Warped Riemannian Metrics for Location-Scale Models

Abstract

The present contribution shows that warped Riemannian metrics, a class of Riemannian metrics which play a prominent role in Riemannian geometry, are also of fundamental importance in information geometry. Precisely, the starting point is a new theorem, which states that the Rao–Fisher information metric of any location-scale model, defined on a Riemannian manifold, is a warped Riemannian metric, whenever this model is invariant under the action of some Lie group. This theorem is a valuable tool in finding the expression of the Rao–Fisher information metric of location-scale models defined on high-dimensional Riemannian manifolds. Indeed, a warped Riemannian metric is fully determined by only two functions of a single variable, irrespective of the dimension of the underlying Riemannian manifold. Starting from this theorem, several original results are obtained. The expression of the Rao–Fisher information metric of the Riemannian Gaussian model is provided, for the first time in the literature. A generalised definition of the Mahalanobis distance is introduced, which is applicable to any location-scale model defined on a Riemannian manifold.

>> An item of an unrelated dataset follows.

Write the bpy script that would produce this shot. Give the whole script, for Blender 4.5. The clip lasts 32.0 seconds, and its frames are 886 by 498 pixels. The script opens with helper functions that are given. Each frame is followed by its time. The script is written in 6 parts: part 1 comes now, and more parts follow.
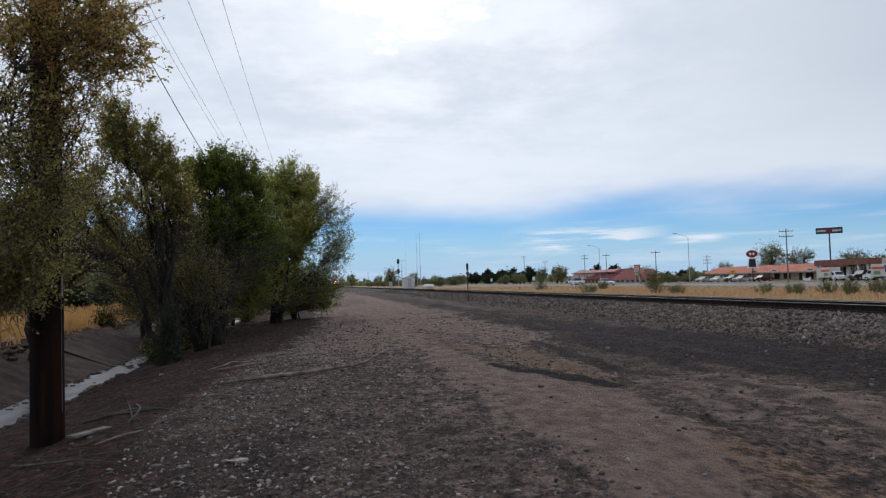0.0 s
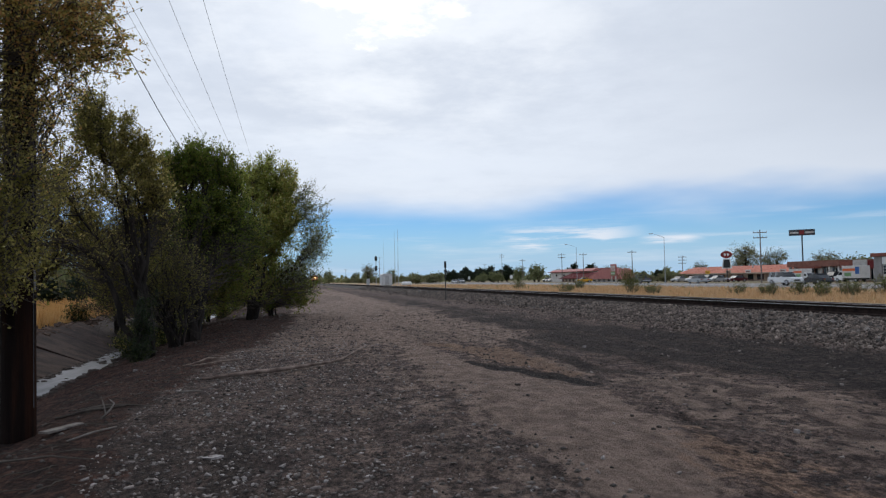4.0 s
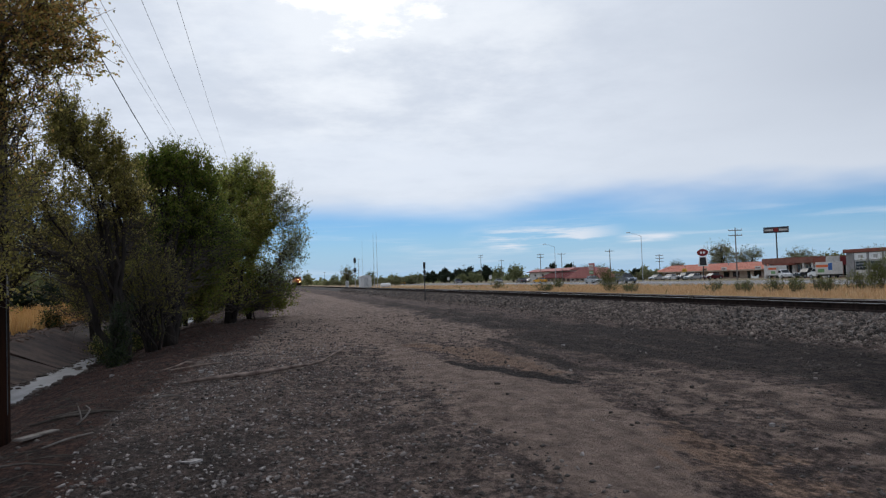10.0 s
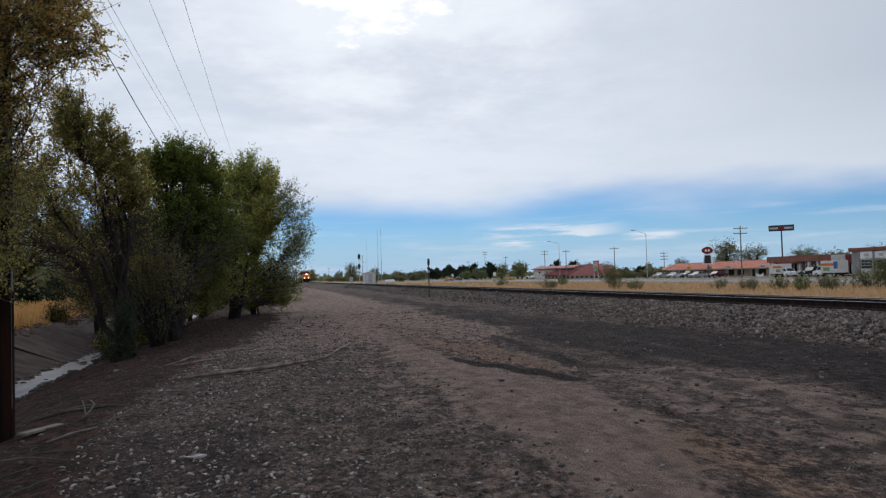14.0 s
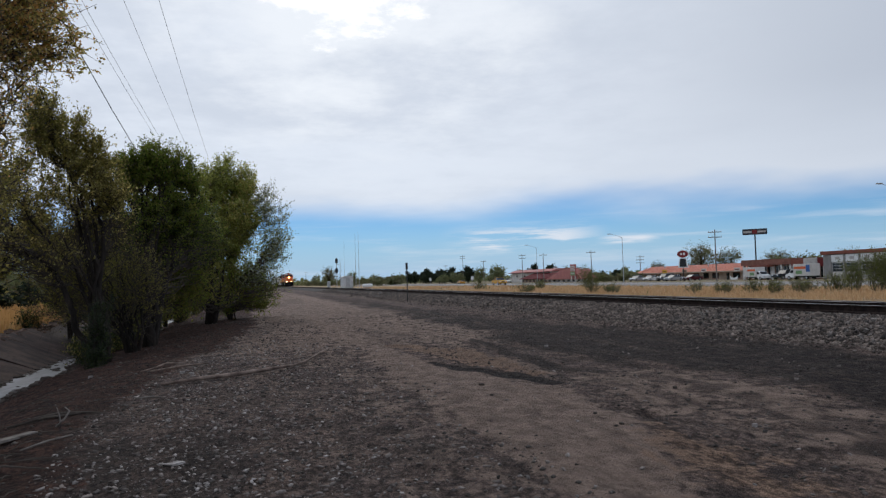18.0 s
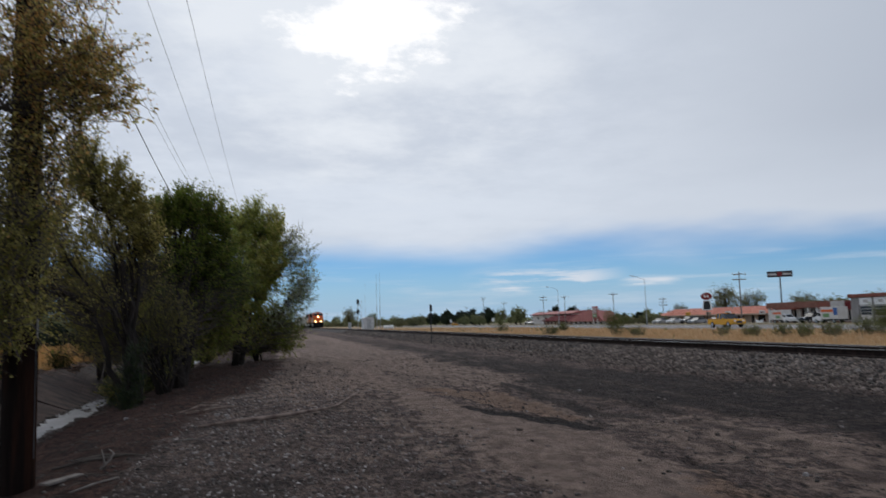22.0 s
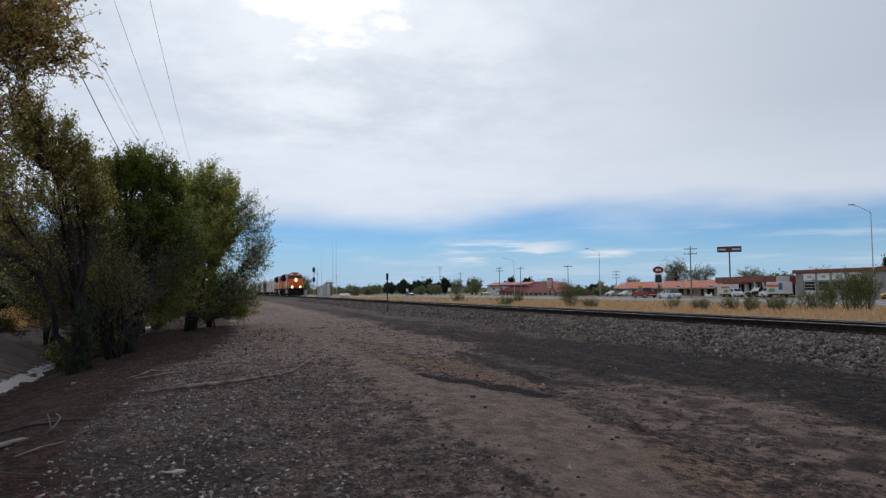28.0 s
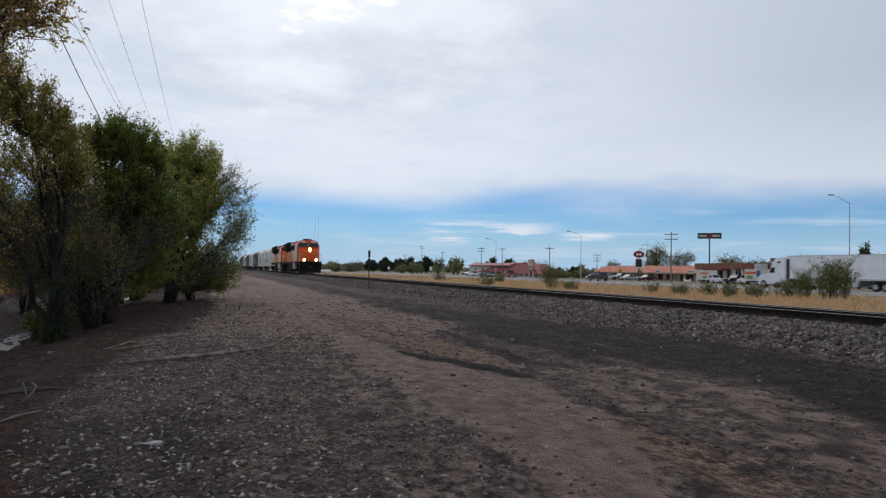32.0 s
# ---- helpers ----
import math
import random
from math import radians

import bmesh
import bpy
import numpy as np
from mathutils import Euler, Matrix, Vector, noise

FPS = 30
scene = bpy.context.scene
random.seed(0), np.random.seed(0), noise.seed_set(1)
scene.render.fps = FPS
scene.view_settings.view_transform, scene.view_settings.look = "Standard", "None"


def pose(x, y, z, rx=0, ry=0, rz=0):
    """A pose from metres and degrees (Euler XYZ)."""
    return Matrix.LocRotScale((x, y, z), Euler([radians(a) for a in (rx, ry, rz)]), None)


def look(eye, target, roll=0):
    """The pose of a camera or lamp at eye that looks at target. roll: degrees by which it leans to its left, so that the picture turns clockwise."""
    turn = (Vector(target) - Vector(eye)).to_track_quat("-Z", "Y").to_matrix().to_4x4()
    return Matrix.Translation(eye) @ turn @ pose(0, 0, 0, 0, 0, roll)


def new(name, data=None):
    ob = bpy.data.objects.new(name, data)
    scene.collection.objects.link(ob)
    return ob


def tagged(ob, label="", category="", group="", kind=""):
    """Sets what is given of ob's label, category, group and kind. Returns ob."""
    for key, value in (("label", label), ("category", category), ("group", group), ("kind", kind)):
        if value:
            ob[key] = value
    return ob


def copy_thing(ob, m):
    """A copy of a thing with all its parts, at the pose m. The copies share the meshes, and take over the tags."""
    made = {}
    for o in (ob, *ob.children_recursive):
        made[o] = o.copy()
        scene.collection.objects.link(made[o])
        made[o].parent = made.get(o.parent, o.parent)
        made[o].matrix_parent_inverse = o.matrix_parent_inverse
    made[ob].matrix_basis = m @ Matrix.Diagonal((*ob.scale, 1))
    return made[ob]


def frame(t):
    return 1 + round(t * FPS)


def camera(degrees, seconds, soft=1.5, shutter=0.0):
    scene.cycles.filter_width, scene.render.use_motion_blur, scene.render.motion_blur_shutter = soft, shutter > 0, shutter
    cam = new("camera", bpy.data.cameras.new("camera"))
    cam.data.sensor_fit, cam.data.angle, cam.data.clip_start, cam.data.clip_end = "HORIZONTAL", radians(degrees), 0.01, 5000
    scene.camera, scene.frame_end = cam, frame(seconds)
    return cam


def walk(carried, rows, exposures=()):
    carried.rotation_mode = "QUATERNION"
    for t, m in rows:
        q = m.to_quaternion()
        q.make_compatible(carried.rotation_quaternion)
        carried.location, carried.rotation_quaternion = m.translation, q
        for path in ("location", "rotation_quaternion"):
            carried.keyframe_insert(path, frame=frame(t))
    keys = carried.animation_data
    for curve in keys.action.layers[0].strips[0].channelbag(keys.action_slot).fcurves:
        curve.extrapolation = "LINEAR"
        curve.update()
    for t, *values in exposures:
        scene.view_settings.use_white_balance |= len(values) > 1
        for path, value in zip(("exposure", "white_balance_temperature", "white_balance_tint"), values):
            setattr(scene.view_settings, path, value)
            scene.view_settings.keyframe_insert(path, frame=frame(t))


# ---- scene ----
cam = camera(61.5, 32.0, soft=1.25, shutter=0.5)
# seconds, place, tilt, roll and turn of a camera held by hand
PATH = [
    (0, 0.000, 0.000, 1.550, 92.54, 1.69, 0.00),
    (0.5, -0.000, 0.003, 1.546, 92.50, 1.66, -0.55),
    (1, -0.003, 0.000, 1.547, 92.35, 1.20, -1.77),
    (1.5, -0.012, 0.014, 1.548, 92.09, 0.61, -1.99),
    (2, -0.009, 0.018, 1.549, 92.10, 0.43, -1.82),
    (2.5, -0.008, 0.013, 1.548, 92.09, 0.68, -1.75),
    (3, -0.011, 0.002, 1.551, 92.09, 0.91, -1.78),
    (3.5, -0.012, -0.005, 1.553, 92.40, 1.03, -1.79),
    (5.5, -0.004, 0.000, 1.547, 91.83, 1.66, -1.71),
    (6, -0.008, -0.020, 1.545, 92.08, 1.71, -2.41),
    (6.5, -0.002, -0.021, 1.548, 91.78, 1.82, -2.79),
    (7, -0.003, -0.021, 1.546, 91.73, 1.92, -2.72),
    (7.5, -0.005, -0.029, 1.542, 91.88, 1.60, -3.06),
    (8, -0.005, -0.033, 1.547, 92.46, 1.59, -3.14),
    (8.5, -0.011, -0.025, 1.545, 92.77, 1.68, -3.30),
    (9, -0.013, -0.019, 1.544, 92.56, 1.65, -3.46),
    (9.5, -0.005, -0.018, 1.546, 92.32, 1.72, -3.43),
    (10, -0.004, -0.018, 1.541, 92.35, 1.85, -3.31),
    (10.5, -0.007, -0.029, 1.544, 92.23, 2.03, -3.06),
    (11, -0.006, -0.020, 1.540, 92.22, 1.95, -2.65),
    (11.5, -0.005, -0.019, 1.544, 92.31, 1.77, -2.43),
    (12, -0.010, -0.013, 1.541, 92.37, 1.93, -2.31),
    (12.5, -0.012, -0.012, 1.542, 92.43, 1.91, -2.47),
    (13, -0.013, -0.003, 1.543, 92.17, 1.78, -2.71),
    (13.5, -0.010, 0.008, 1.537, 92.05, 1.67, -2.87),
    (15.5, -0.008, 0.010, 1.539, 92.51, 1.50, -3.32),
    (16, -0.005, 0.012, 1.539, 92.55, 1.87, -3.47),
    (16.5, -0.007, 0.009, 1.543, 92.20, 1.89, -4.03),
    (17, -0.004, 0.011, 1.542, 92.10, 1.81, -4.27),
    (17.5, -0.007, 0.010, 1.541, 92.36, 1.78, -4.47),
    (18, -0.039, 0.005, 1.542, 92.36, 1.72, -4.71),
    (18.5, -0.121, -0.019, 1.554, 92.33, 1.59, -5.35),
    (19, -0.234, -0.081, 1.568, 92.97, 1.60, -6.04),
    (19.5, -0.297, -0.106, 1.578, 92.87, 1.99, -7.54),
    (20, -0.313, -0.099, 1.589, 92.26, 1.64, -5.88),
    (20.5, -0.312, -0.083, 1.592, 93.94, 1.06, -3.91),
    (21, -0.302, -0.074, 1.588, 95.23, 1.76, -2.40),
    (21.5, -0.320, -0.115, 1.583, 96.62, 1.66, -2.04),
    (22, -0.301, -0.076, 1.585, 95.58, 1.48, -3.18),
    (22.5, -0.296, -0.103, 1.593, 92.87, 0.89, -6.41),
    (23, -0.299, -0.100, 1.600, 93.45, 0.48, -5.82),
    (23.5, -0.295, -0.064, 1.588, 93.75, 0.77, -4.15),
    (24, -0.304, -0.052, 1.582, 94.97, 1.05, -3.66),
    (24.5, -0.311, -0.061, 1.582, 95.62, 1.11, -3.81),
    (25, -0.305, -0.049, 1.572, 94.52, 1.12, -4.08),
    (25.5, -0.303, -0.023, 1.581, 94.57, 0.91, -4.56),
    (27.5, -0.303, -0.050, 1.560, 93.81, 0.71, -6.35),
    (28, -0.297, -0.050, 1.558, 93.19, 0.63, -6.53),
    (28.5, -0.304, -0.041, 1.556, 92.25, 0.62, -6.72),
    (29, -0.308, -0.037, 1.557, 92.07, 0.52, -7.15),
    (29.5, -0.302, -0.036, 1.557, 92.03, 0.12, -7.55),
    (30, -0.300, -0.027, 1.552, 91.98, -0.34, -7.66),
    (30.5, -0.298, -0.023, 1.555, 91.80, -0.00, -7.72),
    (31, -0.303, -0.022, 1.552, 91.71, -0.05, -7.73),
    (31.5, -0.307, -0.026, 1.553, 91.82, -0.30, -7.85),
    (32, -0.310, -0.026, 1.550, 91.58, -0.85, -7.95),
]
walk(cam, [(r[0], pose(*r[1:])) for r in PATH], exposures=[(0, 0.02), (4, 0.0), (7, -0.05), (8, -0.13), (9, -0.06), (18, -0.08), (19, -0.2), (20, -0.13), (20.5, -0.12), (21.0, -0.16), (21.5, -0.26), (22.3, -0.18), (23.0, -0.24), (23.5, -0.22), (24.0, -0.34), (24.5, -0.27), (25.0, -0.06), (25.5, -0.04), (28, -0.08), (30, -0.12), (32, -0.06)])

# ---- the plan: x is metres across from the standpoint, y metres along the railway ----
TURN = 9.73
FRAME = pose(0, 0, 0, 0, 0, TURN)
TRACK = 13.2          # centre line of the railway
RAIL_TOP = 0.74
rng = np.random.default_rng(7)


def put(ob, x, y, z=0.0, rz=0.0):
    """Stand a thing in the plan along the railway."""
    ob.matrix_world = FRAME @ pose(x, y, z, 0, 0, rz)
    return ob


def key_points(v, xs, ys):
    return np.interp(v, xs, ys)


def waves(x, y, scale, seed=0.0):
    """Cheap smooth unevenness, about -1 to 1."""
    a = np.sin(x / scale * 2.1 + 1.3 * np.sin(y / scale * 1.7 + seed) + seed)
    b = np.sin(y / scale * 2.6 + 1.1 * np.sin(x / scale * 1.9 - seed * 2) + 2 * seed)
    c = np.sin((x + y) / scale * 3.7 + seed * 3) * np.sin((x - y * 0.7) / scale * 3.1 + seed)
    return (a + b + 0.7 * c) / 2.7


def value_noise(x, y, cell, seed=0):
    """Smooth random values on a grid of that cell size, 0 to 1."""
    u, v = x / cell, y / cell
    i, j = np.floor(u), np.floor(v)
    f, g = u - i, v - j
    f, g = f * f * (3 - 2 * f), g * g * (3 - 2 * g)

    def hashed(a, b):
        h = np.sin(a * 127.1 + b * 311.7 + seed * 74.7) * 43758.5453
        return h - np.floor(h)

    return (hashed(i, j) * (1 - f) + hashed(i + 1, j) * f) * (1 - g) + (hashed(i, j + 1) * (1 - f) + hashed(i + 1, j + 1) * f) * g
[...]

The solution of the geodesic equation, as well as an explicit construction of Riemannian Brownian motion, are obtained, for any Rao–Fisher information metric defined in terms of warped Riemannian metrics. Finally, using a mixture of analytical and numerical computations, it is shown that the parameter space of the von Mises–Fisher model of n-dimensional directional data, when equipped with its Rao–Fisher information metric, becomes a Hadamard manifold, a simply-connected complete Riemannian manifold of negative sectional curvature, for \(n = 2,\ldots ,8\). Hopefully, in upcoming work, this will be proved for any value of n.